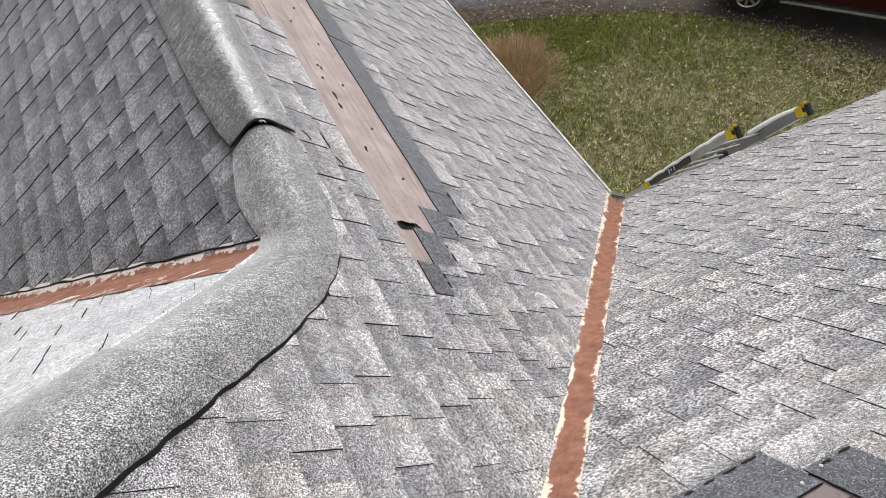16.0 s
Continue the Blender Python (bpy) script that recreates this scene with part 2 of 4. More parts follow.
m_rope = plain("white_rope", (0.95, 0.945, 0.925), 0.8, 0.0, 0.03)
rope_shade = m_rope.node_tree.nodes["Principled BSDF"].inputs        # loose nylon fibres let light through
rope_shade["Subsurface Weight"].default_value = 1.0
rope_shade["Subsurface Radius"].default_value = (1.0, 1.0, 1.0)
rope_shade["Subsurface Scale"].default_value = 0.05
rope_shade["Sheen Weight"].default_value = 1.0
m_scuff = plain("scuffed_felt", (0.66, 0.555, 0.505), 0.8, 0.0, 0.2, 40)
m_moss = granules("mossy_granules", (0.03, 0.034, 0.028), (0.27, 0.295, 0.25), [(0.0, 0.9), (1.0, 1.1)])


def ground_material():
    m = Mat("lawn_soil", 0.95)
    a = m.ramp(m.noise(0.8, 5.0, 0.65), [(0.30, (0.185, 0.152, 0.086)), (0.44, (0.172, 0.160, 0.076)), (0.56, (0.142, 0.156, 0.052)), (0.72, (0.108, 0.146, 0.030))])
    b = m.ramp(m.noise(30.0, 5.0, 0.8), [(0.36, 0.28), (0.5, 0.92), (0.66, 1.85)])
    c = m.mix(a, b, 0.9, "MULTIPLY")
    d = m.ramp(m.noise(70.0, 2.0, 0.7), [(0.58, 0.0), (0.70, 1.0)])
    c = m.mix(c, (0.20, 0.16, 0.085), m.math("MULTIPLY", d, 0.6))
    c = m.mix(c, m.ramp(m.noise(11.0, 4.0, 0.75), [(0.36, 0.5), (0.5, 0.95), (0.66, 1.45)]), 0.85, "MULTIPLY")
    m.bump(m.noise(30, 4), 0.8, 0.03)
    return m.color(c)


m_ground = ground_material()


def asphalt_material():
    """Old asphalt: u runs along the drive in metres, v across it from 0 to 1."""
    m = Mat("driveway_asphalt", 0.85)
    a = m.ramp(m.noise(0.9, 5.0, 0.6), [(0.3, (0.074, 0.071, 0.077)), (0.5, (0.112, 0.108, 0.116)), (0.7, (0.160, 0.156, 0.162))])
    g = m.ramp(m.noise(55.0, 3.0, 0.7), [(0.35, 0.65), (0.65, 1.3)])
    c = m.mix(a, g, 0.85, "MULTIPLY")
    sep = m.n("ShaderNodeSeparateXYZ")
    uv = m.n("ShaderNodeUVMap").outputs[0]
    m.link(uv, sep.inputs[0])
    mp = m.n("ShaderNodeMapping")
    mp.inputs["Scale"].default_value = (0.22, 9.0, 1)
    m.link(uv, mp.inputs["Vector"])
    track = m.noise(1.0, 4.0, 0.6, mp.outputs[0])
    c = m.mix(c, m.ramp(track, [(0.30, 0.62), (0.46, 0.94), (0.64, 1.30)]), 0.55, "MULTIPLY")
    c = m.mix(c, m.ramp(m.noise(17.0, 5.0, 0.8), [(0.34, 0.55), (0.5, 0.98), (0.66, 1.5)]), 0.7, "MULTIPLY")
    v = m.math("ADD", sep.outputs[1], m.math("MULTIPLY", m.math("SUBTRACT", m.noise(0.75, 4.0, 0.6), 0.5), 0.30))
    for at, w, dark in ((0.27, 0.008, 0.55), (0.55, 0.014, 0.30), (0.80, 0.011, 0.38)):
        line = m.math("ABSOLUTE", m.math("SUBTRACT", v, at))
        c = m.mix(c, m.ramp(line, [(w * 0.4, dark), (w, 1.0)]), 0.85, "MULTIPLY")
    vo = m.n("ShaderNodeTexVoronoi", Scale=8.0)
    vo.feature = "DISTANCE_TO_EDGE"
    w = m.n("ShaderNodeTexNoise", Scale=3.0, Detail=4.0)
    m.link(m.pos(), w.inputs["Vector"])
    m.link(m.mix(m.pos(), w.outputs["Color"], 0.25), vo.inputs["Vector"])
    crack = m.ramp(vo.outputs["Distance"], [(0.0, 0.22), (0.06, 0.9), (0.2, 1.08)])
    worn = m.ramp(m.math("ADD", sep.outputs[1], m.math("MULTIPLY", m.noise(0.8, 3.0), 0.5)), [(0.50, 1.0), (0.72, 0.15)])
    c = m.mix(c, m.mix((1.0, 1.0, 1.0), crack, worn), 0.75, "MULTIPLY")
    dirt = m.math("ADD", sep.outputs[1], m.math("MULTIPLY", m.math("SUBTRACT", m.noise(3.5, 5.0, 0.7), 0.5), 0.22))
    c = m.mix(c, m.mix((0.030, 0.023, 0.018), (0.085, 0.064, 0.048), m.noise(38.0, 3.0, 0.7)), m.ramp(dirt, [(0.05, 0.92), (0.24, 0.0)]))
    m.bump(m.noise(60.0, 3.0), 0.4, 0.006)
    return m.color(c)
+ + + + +
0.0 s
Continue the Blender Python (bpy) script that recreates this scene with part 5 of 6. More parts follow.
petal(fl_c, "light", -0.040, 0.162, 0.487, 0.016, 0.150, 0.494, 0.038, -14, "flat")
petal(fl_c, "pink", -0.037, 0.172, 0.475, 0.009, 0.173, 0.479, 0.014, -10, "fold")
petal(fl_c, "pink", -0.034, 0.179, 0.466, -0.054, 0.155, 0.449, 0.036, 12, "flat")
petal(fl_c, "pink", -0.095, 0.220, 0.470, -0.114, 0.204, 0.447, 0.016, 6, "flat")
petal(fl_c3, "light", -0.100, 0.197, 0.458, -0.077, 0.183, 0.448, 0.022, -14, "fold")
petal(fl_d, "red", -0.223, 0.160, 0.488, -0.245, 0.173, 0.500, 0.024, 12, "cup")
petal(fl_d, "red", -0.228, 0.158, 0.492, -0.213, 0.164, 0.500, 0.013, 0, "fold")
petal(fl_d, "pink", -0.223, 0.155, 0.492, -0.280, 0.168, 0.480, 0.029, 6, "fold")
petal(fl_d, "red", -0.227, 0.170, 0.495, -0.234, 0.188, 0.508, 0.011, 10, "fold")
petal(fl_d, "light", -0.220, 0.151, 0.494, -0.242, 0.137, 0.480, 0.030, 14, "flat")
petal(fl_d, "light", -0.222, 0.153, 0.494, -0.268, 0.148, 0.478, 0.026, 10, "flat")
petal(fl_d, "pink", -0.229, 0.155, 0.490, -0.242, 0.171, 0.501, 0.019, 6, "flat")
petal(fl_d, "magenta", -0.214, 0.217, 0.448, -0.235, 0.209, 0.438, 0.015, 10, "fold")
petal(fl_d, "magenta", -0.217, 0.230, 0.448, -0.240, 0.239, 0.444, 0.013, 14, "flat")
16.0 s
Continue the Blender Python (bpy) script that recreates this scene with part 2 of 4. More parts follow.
+ + + + +
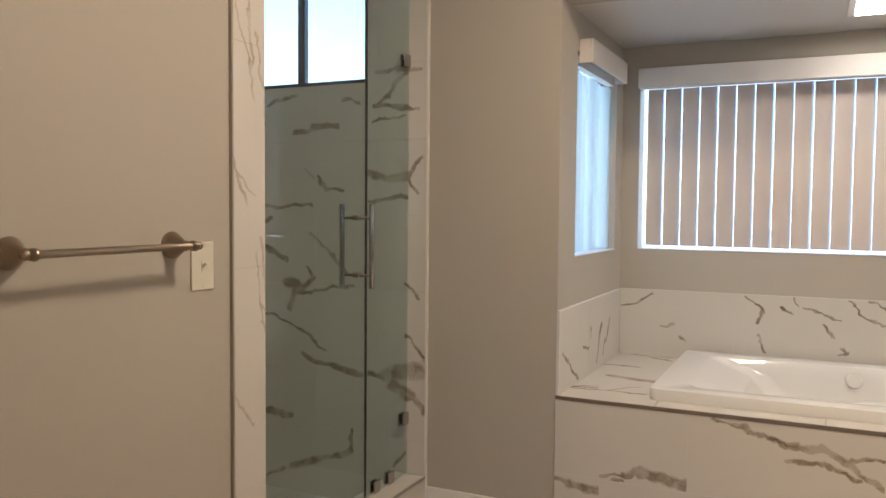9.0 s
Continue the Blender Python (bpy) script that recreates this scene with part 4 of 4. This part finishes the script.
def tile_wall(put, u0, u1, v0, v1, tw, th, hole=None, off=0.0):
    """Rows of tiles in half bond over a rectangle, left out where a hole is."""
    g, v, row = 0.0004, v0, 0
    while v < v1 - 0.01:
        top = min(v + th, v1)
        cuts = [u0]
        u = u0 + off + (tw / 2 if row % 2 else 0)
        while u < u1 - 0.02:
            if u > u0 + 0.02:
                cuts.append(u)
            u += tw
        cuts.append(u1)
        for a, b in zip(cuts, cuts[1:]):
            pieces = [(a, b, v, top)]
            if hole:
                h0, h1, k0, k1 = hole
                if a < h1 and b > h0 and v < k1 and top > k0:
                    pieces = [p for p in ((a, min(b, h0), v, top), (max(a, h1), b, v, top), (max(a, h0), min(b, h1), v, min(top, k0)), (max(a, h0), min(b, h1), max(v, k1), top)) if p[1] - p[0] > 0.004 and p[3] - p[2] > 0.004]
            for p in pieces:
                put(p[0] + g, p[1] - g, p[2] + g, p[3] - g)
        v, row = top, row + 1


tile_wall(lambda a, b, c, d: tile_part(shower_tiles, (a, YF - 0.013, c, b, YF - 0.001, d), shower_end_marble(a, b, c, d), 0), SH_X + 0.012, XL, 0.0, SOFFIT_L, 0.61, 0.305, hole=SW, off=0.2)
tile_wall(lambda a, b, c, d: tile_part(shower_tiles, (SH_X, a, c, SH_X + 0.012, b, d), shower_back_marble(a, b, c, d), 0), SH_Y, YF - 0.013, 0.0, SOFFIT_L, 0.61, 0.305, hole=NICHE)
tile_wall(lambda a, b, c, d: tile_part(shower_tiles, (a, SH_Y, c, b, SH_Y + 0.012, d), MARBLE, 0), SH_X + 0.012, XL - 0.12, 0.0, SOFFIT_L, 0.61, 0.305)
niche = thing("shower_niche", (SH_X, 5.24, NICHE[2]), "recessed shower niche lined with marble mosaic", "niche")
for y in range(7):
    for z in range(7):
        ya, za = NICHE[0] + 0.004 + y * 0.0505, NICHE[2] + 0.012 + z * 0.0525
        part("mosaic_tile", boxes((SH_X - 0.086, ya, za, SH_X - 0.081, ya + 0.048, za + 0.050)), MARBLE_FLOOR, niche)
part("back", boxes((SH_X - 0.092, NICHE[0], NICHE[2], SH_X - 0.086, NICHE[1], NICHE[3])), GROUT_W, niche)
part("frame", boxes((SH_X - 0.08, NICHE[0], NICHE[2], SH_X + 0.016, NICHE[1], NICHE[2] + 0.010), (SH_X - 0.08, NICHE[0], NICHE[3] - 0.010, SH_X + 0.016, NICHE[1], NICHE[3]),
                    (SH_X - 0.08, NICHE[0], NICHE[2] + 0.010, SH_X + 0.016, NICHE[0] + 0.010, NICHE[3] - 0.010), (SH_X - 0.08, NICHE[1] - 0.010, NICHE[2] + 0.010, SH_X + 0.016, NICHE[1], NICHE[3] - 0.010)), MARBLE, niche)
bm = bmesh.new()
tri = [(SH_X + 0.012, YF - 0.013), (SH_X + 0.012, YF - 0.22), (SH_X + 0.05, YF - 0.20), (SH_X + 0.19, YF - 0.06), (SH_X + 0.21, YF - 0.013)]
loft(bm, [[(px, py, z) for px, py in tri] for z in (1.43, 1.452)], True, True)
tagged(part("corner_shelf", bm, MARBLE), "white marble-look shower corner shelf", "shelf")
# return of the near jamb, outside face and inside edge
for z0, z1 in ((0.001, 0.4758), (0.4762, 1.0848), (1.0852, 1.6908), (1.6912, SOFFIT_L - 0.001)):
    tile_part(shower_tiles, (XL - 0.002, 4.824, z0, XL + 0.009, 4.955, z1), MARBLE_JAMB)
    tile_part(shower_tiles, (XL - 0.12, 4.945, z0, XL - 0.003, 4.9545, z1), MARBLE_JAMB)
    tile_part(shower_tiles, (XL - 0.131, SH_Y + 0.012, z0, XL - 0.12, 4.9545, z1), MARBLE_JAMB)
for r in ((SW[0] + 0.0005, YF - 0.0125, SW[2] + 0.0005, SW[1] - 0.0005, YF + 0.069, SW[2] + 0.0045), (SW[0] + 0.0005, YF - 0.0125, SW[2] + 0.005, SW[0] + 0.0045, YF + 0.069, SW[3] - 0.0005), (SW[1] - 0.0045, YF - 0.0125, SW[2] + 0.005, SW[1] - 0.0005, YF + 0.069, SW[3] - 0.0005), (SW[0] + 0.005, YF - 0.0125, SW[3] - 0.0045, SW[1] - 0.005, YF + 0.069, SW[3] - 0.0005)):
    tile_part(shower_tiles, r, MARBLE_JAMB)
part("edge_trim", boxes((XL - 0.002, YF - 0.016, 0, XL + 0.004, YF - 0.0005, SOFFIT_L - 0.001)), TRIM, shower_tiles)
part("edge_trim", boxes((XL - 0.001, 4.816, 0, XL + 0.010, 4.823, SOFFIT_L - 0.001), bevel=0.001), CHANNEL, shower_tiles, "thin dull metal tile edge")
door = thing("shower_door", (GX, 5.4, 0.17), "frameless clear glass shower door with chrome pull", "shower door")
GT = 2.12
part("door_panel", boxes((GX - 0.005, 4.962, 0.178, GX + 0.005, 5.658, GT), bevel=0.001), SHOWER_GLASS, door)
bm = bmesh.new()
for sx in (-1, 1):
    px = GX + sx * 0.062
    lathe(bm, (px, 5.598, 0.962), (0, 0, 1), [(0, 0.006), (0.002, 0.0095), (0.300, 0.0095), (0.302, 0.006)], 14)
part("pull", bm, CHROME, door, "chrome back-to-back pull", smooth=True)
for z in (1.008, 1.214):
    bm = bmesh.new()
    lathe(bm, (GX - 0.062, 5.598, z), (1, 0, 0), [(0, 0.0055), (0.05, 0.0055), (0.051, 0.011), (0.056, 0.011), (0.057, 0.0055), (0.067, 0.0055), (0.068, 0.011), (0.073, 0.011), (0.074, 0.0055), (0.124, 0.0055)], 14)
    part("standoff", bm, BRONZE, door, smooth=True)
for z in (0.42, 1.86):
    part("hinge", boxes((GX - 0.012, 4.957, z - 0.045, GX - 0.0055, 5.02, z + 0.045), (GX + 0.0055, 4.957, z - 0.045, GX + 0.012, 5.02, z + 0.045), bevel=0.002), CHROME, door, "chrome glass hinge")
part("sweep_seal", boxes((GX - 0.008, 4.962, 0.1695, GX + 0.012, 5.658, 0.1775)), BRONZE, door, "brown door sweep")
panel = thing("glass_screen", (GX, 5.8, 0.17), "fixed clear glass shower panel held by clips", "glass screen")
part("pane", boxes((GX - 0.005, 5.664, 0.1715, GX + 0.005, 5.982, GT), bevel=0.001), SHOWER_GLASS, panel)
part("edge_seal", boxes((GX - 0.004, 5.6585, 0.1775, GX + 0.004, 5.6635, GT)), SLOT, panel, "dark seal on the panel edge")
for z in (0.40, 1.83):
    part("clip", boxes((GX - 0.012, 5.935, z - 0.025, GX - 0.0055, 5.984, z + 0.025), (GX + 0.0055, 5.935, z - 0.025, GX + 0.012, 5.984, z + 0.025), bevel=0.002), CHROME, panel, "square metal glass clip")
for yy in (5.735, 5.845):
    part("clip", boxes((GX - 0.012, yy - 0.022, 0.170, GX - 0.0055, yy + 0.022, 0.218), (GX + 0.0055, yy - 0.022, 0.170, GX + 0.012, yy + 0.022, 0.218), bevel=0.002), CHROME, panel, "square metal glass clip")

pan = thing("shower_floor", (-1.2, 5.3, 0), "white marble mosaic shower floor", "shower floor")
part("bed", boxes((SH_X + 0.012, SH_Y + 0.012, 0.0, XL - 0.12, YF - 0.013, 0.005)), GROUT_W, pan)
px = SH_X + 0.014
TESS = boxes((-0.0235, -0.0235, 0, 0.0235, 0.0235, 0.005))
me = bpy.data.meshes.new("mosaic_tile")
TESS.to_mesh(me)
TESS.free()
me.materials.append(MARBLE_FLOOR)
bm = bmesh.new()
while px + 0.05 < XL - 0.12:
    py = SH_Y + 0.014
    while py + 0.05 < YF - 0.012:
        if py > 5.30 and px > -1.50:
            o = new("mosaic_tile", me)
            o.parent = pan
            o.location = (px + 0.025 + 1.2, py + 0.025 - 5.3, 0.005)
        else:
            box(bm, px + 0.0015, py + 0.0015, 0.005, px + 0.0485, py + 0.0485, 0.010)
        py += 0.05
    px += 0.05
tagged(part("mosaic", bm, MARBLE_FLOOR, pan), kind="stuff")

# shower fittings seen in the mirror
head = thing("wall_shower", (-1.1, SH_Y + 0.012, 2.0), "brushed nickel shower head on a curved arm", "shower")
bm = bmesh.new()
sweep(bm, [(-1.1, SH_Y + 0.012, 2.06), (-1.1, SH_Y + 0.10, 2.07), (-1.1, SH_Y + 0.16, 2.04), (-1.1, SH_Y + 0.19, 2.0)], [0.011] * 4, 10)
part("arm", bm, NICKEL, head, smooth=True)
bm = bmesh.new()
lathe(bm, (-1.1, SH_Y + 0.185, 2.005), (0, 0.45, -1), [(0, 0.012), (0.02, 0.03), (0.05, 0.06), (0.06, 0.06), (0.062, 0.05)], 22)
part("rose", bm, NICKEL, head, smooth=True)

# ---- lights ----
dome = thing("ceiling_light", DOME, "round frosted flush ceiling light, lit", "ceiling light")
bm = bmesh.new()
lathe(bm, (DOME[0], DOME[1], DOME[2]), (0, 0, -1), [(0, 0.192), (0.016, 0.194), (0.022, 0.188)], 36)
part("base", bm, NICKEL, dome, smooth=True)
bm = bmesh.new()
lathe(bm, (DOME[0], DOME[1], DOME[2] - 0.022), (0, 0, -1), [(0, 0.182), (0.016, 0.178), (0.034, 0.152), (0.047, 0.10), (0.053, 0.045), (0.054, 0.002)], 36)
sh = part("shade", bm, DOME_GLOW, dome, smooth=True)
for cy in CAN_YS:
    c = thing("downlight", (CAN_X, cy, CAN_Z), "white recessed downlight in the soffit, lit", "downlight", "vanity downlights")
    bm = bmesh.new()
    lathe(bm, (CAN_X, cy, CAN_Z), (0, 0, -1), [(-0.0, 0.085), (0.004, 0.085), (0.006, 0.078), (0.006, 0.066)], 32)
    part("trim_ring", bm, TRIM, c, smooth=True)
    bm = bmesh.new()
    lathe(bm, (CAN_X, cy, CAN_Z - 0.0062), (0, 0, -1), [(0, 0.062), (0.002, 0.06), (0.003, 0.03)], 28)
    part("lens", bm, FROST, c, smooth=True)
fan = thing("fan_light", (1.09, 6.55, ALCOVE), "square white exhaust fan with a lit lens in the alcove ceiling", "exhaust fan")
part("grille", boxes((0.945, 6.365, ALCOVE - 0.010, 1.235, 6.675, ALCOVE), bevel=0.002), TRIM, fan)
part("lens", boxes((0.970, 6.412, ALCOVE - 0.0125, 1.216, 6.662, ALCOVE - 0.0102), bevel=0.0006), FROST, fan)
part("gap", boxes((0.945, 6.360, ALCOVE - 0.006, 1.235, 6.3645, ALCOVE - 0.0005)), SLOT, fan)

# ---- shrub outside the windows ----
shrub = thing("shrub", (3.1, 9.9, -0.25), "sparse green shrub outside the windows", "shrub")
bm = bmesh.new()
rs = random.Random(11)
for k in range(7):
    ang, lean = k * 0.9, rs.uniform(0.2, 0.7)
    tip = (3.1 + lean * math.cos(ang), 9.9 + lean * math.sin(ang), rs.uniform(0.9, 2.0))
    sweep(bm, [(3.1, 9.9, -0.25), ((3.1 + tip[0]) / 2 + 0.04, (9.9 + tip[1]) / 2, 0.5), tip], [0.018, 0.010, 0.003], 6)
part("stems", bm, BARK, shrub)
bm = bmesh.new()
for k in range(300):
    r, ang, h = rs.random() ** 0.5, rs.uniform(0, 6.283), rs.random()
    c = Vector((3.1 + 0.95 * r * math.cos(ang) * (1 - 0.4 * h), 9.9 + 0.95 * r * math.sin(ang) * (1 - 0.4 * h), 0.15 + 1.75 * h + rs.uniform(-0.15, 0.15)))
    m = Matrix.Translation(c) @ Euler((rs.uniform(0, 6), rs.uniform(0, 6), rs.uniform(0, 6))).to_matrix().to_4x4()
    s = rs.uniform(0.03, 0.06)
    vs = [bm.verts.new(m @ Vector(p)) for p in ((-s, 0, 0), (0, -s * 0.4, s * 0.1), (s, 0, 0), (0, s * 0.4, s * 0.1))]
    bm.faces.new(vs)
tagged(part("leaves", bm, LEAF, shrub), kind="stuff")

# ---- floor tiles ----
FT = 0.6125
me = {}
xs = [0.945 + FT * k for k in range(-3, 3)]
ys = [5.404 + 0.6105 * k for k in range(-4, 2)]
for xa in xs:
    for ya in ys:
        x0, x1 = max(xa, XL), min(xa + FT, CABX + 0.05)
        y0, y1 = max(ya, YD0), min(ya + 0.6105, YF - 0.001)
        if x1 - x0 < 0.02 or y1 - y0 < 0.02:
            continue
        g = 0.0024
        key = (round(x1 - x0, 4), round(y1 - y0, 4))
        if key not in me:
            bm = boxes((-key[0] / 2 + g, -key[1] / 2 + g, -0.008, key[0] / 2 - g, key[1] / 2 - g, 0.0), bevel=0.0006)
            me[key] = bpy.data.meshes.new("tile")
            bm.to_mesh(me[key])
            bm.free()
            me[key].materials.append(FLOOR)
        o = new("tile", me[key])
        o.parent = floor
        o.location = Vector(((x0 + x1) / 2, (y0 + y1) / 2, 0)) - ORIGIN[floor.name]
+ + + + +
Extract all lines from the material above that include the word "scene".

[Response below]
Continue the Blender Python (bpy) script that recreates this scene with part 2 of 4. More parts follow.
Continue the Blender Python (bpy) script that recreates this scene with part 5 of 6. More parts follow.
Continue the Blender Python (bpy) script that recreates this scene with part 2 of 4. More parts follow.
Continue the Blender Python (bpy) script that recreates this scene with part 4 of 4. This part finishes the script.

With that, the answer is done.